“The lion’s roar in our own spiritual life arises when we rest in the truth of who we are — no longer bound by fear or pretense, but speaking and living from the center.” – Jack Kornfield
In the journey of awakening, there comes a time when practice moves beyond quiet perseverance and enters a realm of bravery and dignity. Rumi spoke of three stages of the spiritual path — the camel, the lion, and the freshness of the child. The camel teaches us devotion, the willingness to bear what is difficult. But then comes the lion — a presence of truth and fearlessness, what the Buddha himself called the lion’s roar.
When challenged by skeptics, the Buddha would stand in the center of his being and declare: “I have mastered all the great ascetic practices, and beyond them I have found the way to freedom. You too can be free. Sit, face yourself with mindful awareness, and you will awaken.” His voice sounded the full authority of someone who had met life directly and discovered the unshakable ground of the heart.
A lion’s roar is not an ordinary sound. If you’ve ever heard one, even in a zoo, you know it reverberates through the whole body. The lion opens wide, roars from its core, and the whole place falls silent. Birds stop calling. Monkeys grow still. It is a sound that commands attention. In the same way, the lion’s roar in our own spiritual life arises when we rest in the truth of who we are — no longer bound by fear or pretense, but speaking and living from the center.

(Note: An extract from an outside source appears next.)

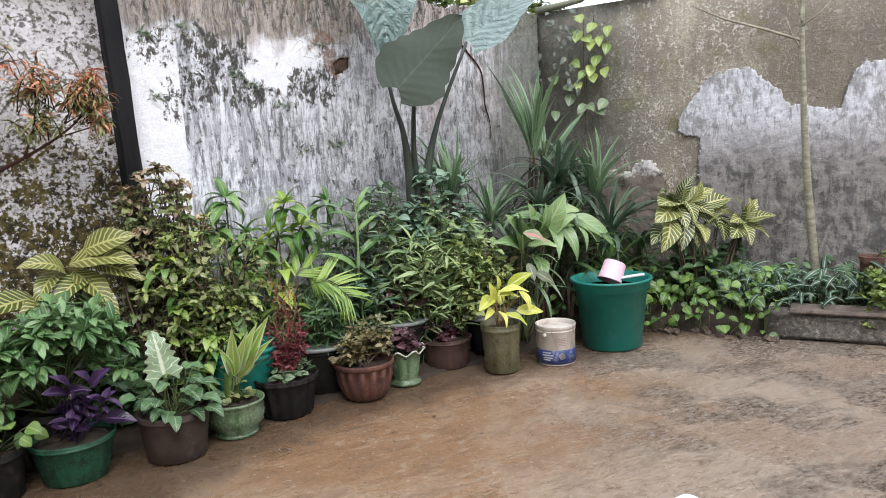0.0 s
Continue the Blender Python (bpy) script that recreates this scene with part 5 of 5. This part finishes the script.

“To live with the lion’s roar is to stand in your full dignity, to honor the beauty in yourself and others, and to meet the world’s joys and sorrows with courage.” – Jack Kornfield
The Buddha described this dignity beautifully: “I consider the positions of kings and rulers as dust motes in a sunbeam. I see treasures of gold as broken tiles. I look upon the myriad worlds as small seeds, the rise and fall of beliefs as traces left by the seasons.” This is the perspective that comes when we see from our timeless Buddha nature — the inner royalty that is our birthright.
Poet William Stafford once wrote of a wanderer who, no matter how dark or cold the world becomes, can still answer the question Who are you? with “Maybe I’m a king. Maybe I’m a queen.” We all carry this possibility. Children understand it intuitively — that secret hope that one day a knock will come at the door, and we will be called back to our palace and our true inheritance.
To live with the lion’s roar is to live with full wisdom now — to stand in your innate dignity, to honor the beauty in yourself and others, and to meet the world’s joys and sorrows with courage. This is not arrogance, but a profound remembering: that beneath the stories and struggles, there is an unshakable nobility of heart.